## INSTRUCTION
Transcribe the data that follows precisely, omitting nothing.

---- COLLECTED MATERIAL

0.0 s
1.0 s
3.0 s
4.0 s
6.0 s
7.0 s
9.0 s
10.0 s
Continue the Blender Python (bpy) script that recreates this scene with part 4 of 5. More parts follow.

--------

## EXPECTED ANSWER
0.0 s
1.0 s
3.0 s
4.0 s
6.0 s
7.0 s
9.0 s
10.0 s
Continue the Blender Python (bpy) script that recreates this scene with part 4 of 5. More parts follow.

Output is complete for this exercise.